Bununla birlikte yatırımcıların %91’i çevresel, sosyal ve yönetişim (ESG) konularının son bir yılda aldıkları yatırım kararlarında çok önemli bir rol oynadığını belirtiyor. 2018 yılında yatırımcıların %43’ü sıklıkla ve %34’ü zaman zaman finans dışı bilgilerin yatırım kararlarını etkilediğini dile getiriyordu.
Araştırma, iklim değişikliğinin yatırımcıların karar verme süreçlerinde önemli bir yer tuttuğuna işaret ediyor. Yatırımcıların %73’ü varlık dağılımı ve varlık seçimi kararlarında iklim değişikliğinin fiziksel risklerini değerlendirdiklerini ifade ediyor.
Yatırımcı ekonomik toparlanmayı destekleme odaklı hareket ediyor
Pandeminin etkisiyle sermaye piyasalarının yeniden şekillendiğini belirten EY Türkiye İklim Değişikliği ve Sürdürülebilirlik Hizmetleri Lideri Zeynep Okuyan konu ile ilgili şu değerlendirmede bulundu: “Kurumsal yatırımcıların sermaye dağılımında ekonomik toparlanmayı destekleme hedefli hareket ettiklerini görüyoruz.

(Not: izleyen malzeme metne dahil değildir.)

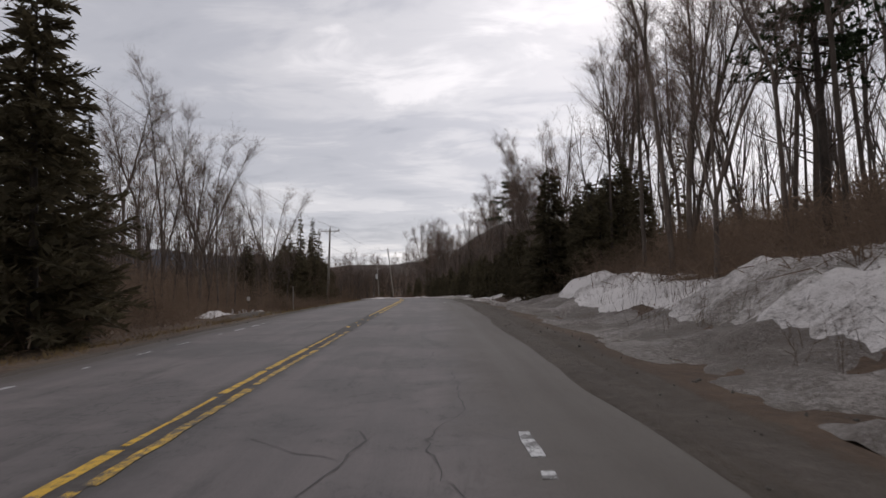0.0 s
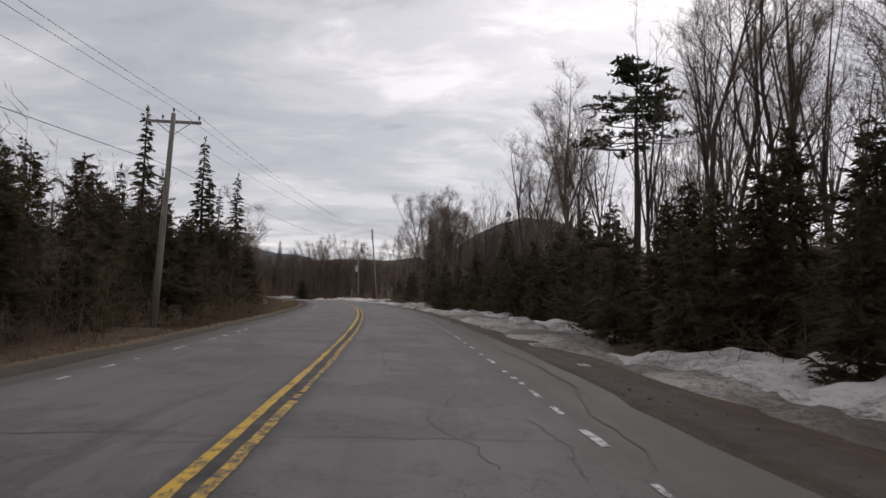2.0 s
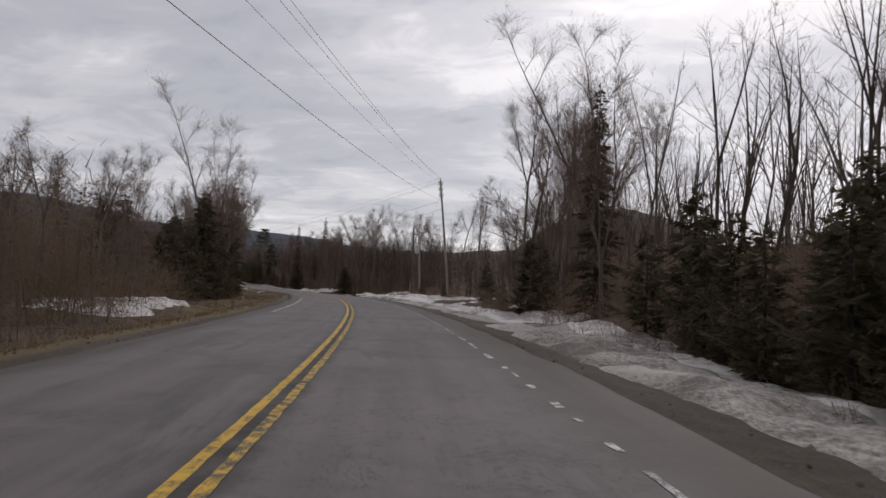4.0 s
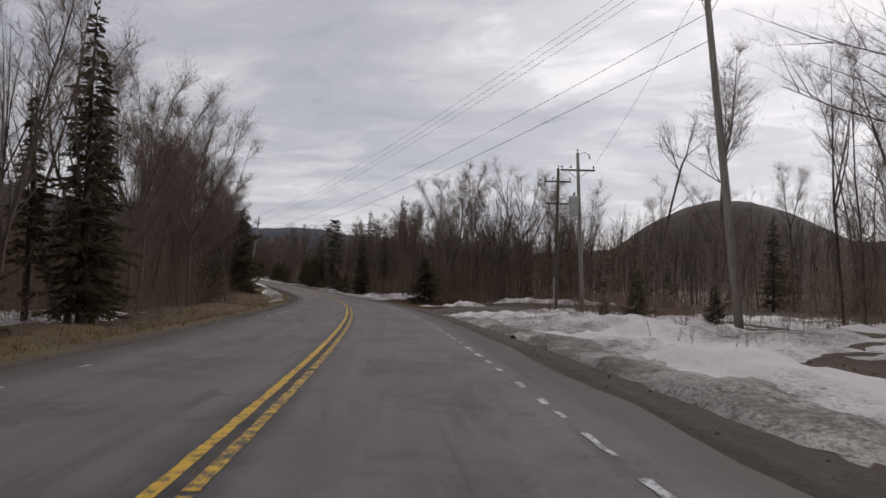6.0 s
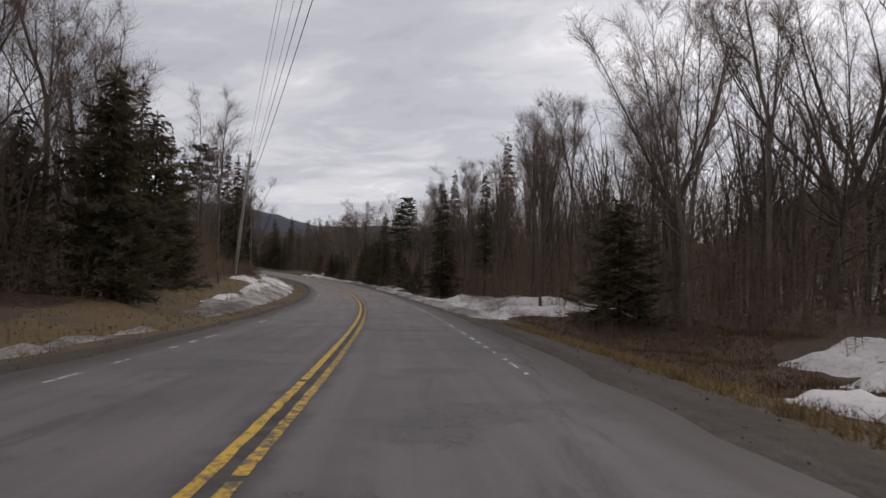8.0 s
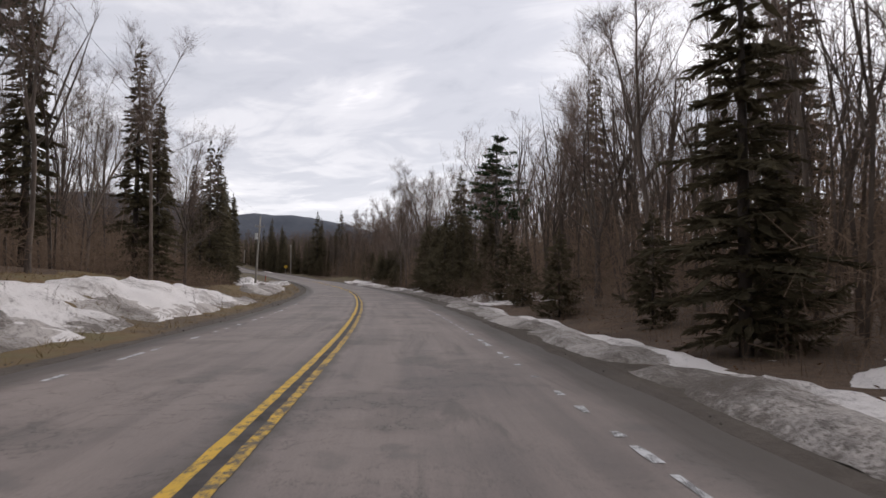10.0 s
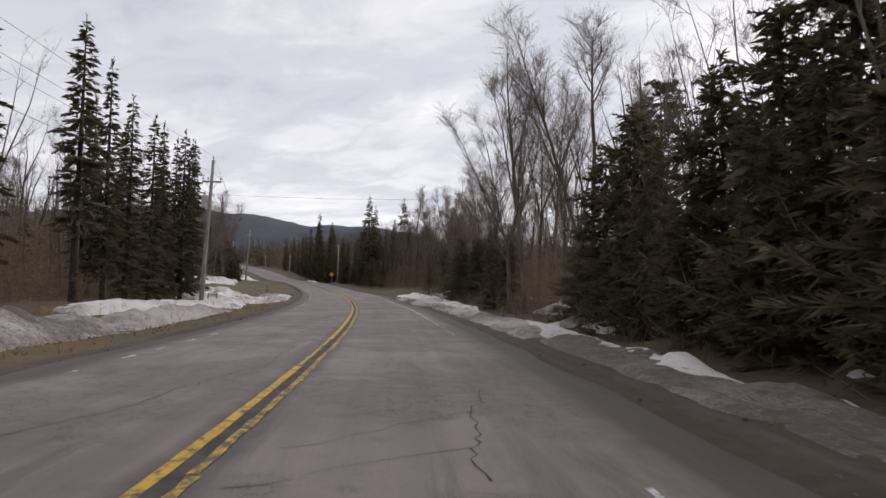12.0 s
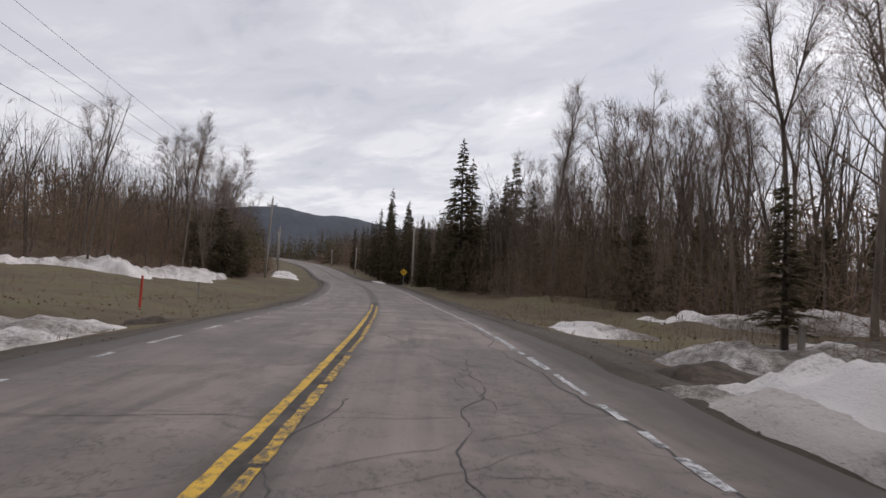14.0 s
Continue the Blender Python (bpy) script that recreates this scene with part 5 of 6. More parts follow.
def fill(count, deep, choose, near, first=-40, last=520):
    for _ in range(count):
        s, side = rng.uniform(first, last), rng.choice((-1, 1))
        edge = of(EDGE_WOODS_RIGHT if side > 0 else EDGE_WOODS_LEFT, s)
        u = side * (edge + deep * rng.random() ** 1.25)
        if clear(s, u, near):
            choose(s, u)


def pick_tree(s, u):
    r = rng.random()
    evergreen = 0.14 + 0.16 * (80 < s < 140) + 0.2 * (330 < s < 395 and u < 0) + 0.12 * (300 < s < 380)
    if s < 60 and u > 0:
        evergreen = 0.03
    if r < evergreen:
        plant(rng.choice(SPRUCE), s, u, rng.uniform(6, 12) * min(1, tall_woods(s, u) / 12), 12.0)
    else:
        plant(rng.choice(BARE), s, u, rng.uniform(0.78, 1.12) * tall_woods(s, u))


fill(165, 10, pick_tree, 2.4, -15, 470)
fill(40, 9, pick_tree, 1.7, 0, 70)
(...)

Kısa vadeli performans modelleri yerine uzun vadeli değere odaklandıklarını ve bu çerçevede şirketlerin performanslarını değerlendirmede ESG faktörlerine daha fazla başvurduklarını gözlemliyoruz.”

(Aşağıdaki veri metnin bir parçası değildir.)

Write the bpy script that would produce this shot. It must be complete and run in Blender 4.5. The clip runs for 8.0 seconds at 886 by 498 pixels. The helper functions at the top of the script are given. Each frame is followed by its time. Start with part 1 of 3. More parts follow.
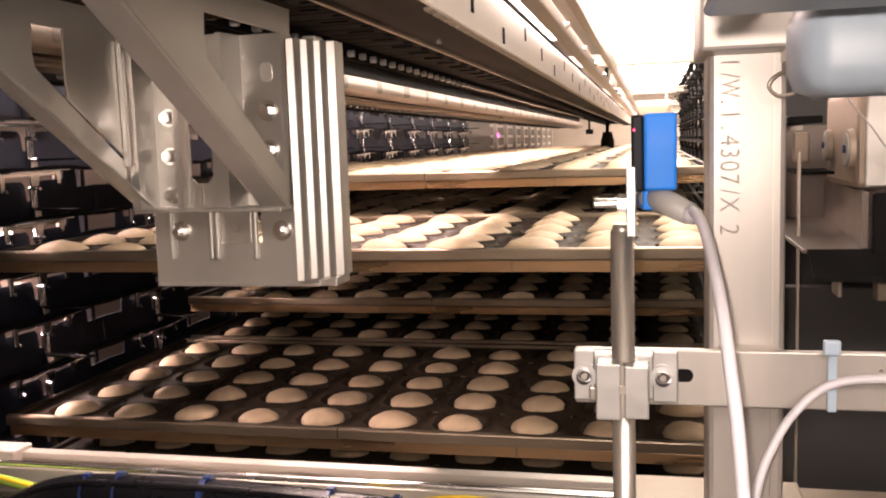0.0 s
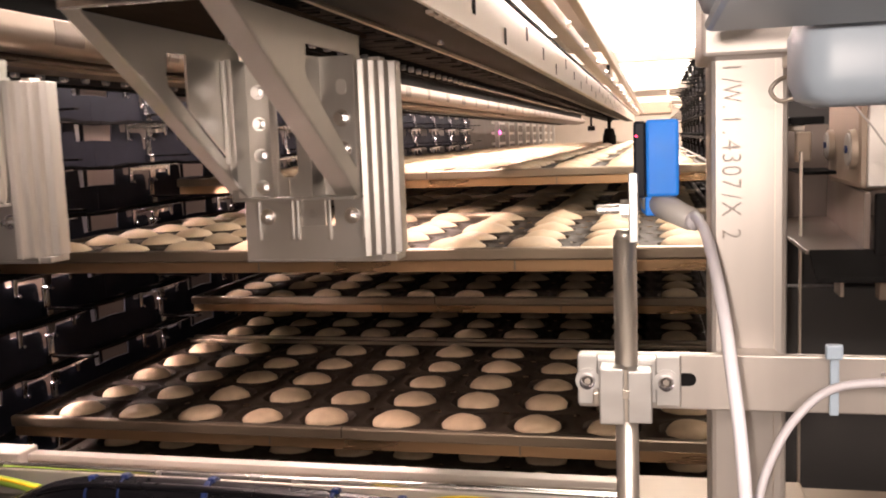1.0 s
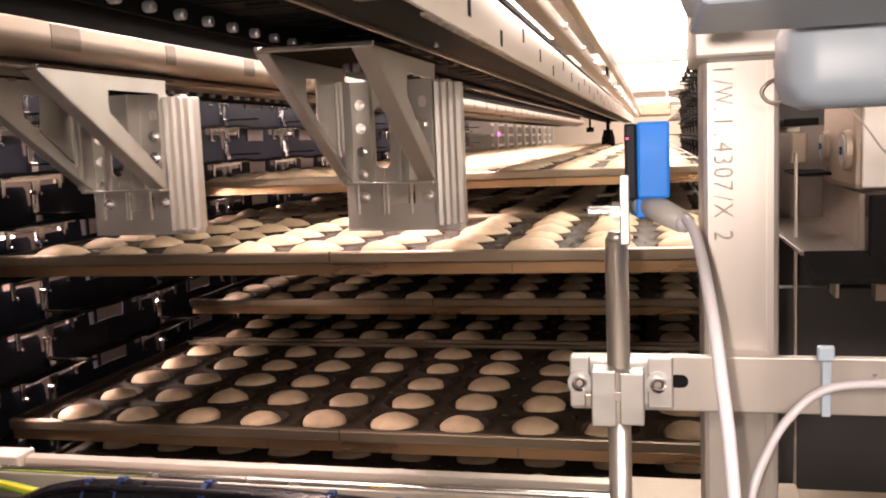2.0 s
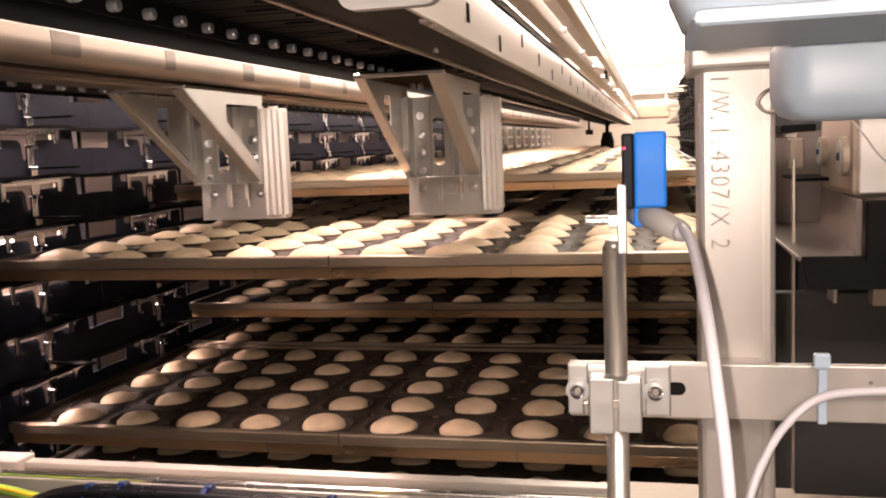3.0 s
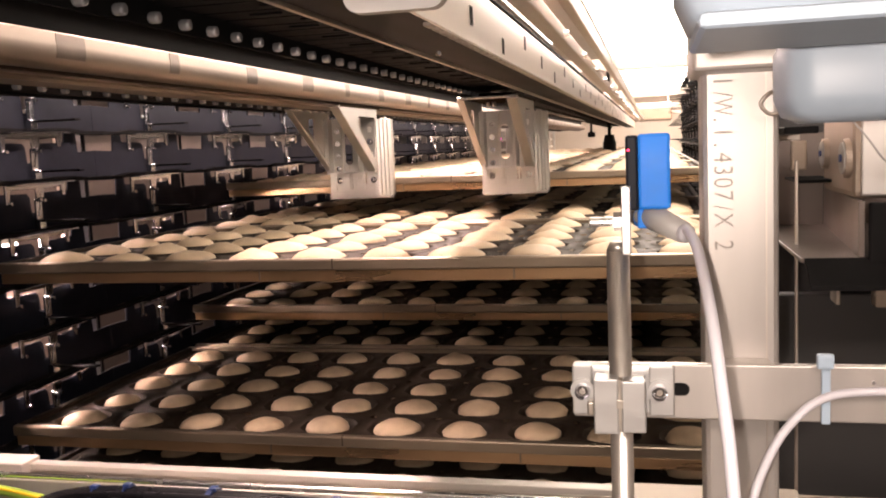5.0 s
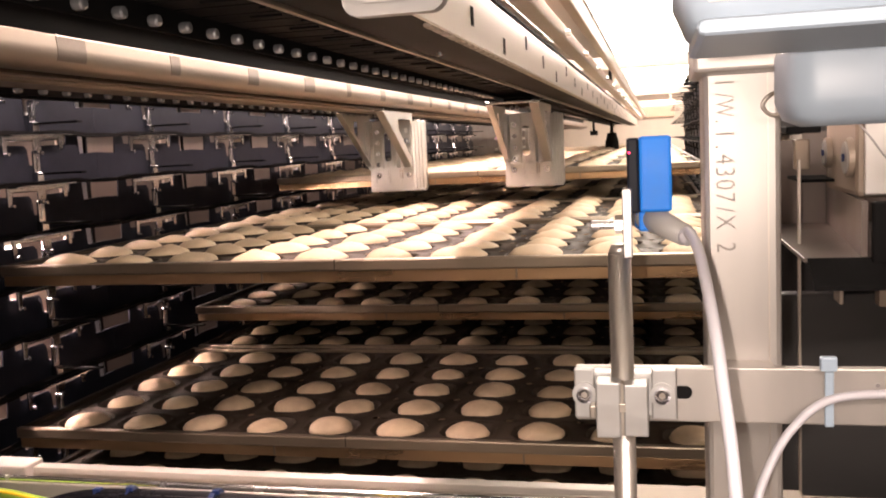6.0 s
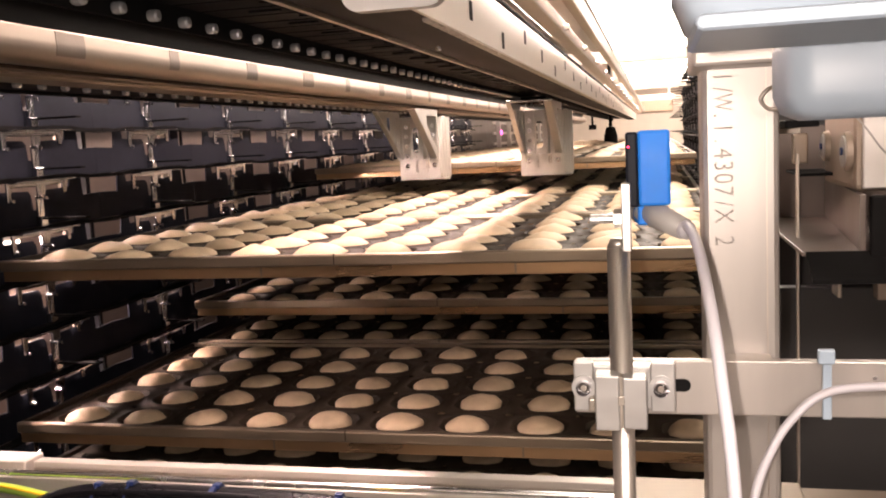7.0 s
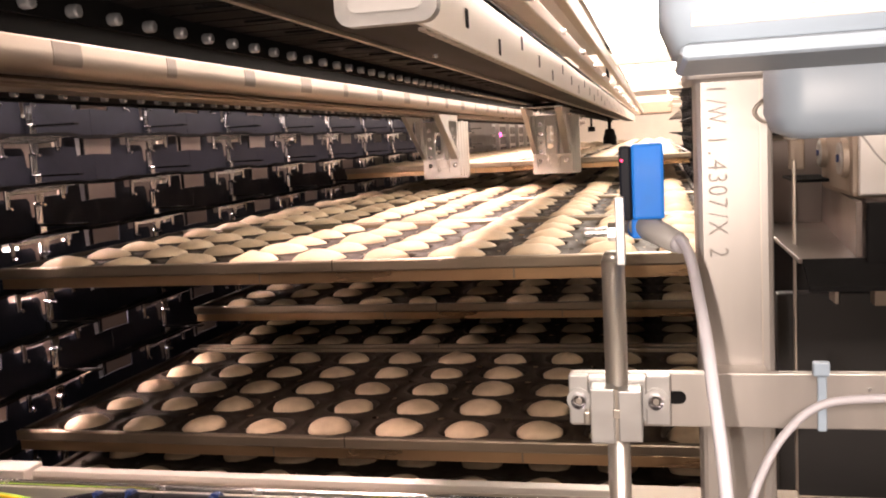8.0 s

ESG performansına yönelik bağımsız inceleme talep ediliyor
Araştırma, yatırımcıların şirketlerin ESG performansı konusunda bağımsız değerlendirme yapılmasına yönelik taleplerinin arttığını gösteriyor. Araştırmaya katılan yatırımcıların %75’i kuruluşların iklim değişikliği risklerine karşı yaptıkları planların incelenmesinin değer taşıdığını ifade ediyor. Yatırımcıların %82’si aynı zamanda şirketlerin yeşil yatırım konusundaki açıklamalarına yönelik bağımsız bir değerlendirmenin faydalı olduğunu belirtiyor.
“Sürdürülebilirliğin güçlendirilmesi uzun vadeli başarı getirir”
“ESG performansı raporlanmaları genel olarak finansal raporlamalardaki gibi titiz kontrollerden geçmiyor” diyen Zeynep Okuyan, “Bunun bir sonucu olarak yatırımcılar ve kurumlar finans dışı raporlamanın doğruluğunu ve güvenirliğini garanti edemiyor. Etkin yönetişim uygulamaları hayata geçirilmesi ve finans dışı süreçlere ilişkin güvence sağlanması güven inşa edilmesine ve şeffaflığın artırılmasına yardımcı olacaktır. Araştırmamızın sonuçları yatırımcıların çevre ve iklim değişikliği risklerine çok daha fazla önem atfettiğini ortaya koyuyor. Sürdürülebilirlik fonksiyonlarını güçlendirmeye odaklanan şirketlerin Covid-19 pandemisinin yarattığı olumsuz koşulların üstesinden geleceklerini ve uzun vadeli değer yaratmada başarılı olacaklarını düşünüyoruz” değerlendirmesini yaptı.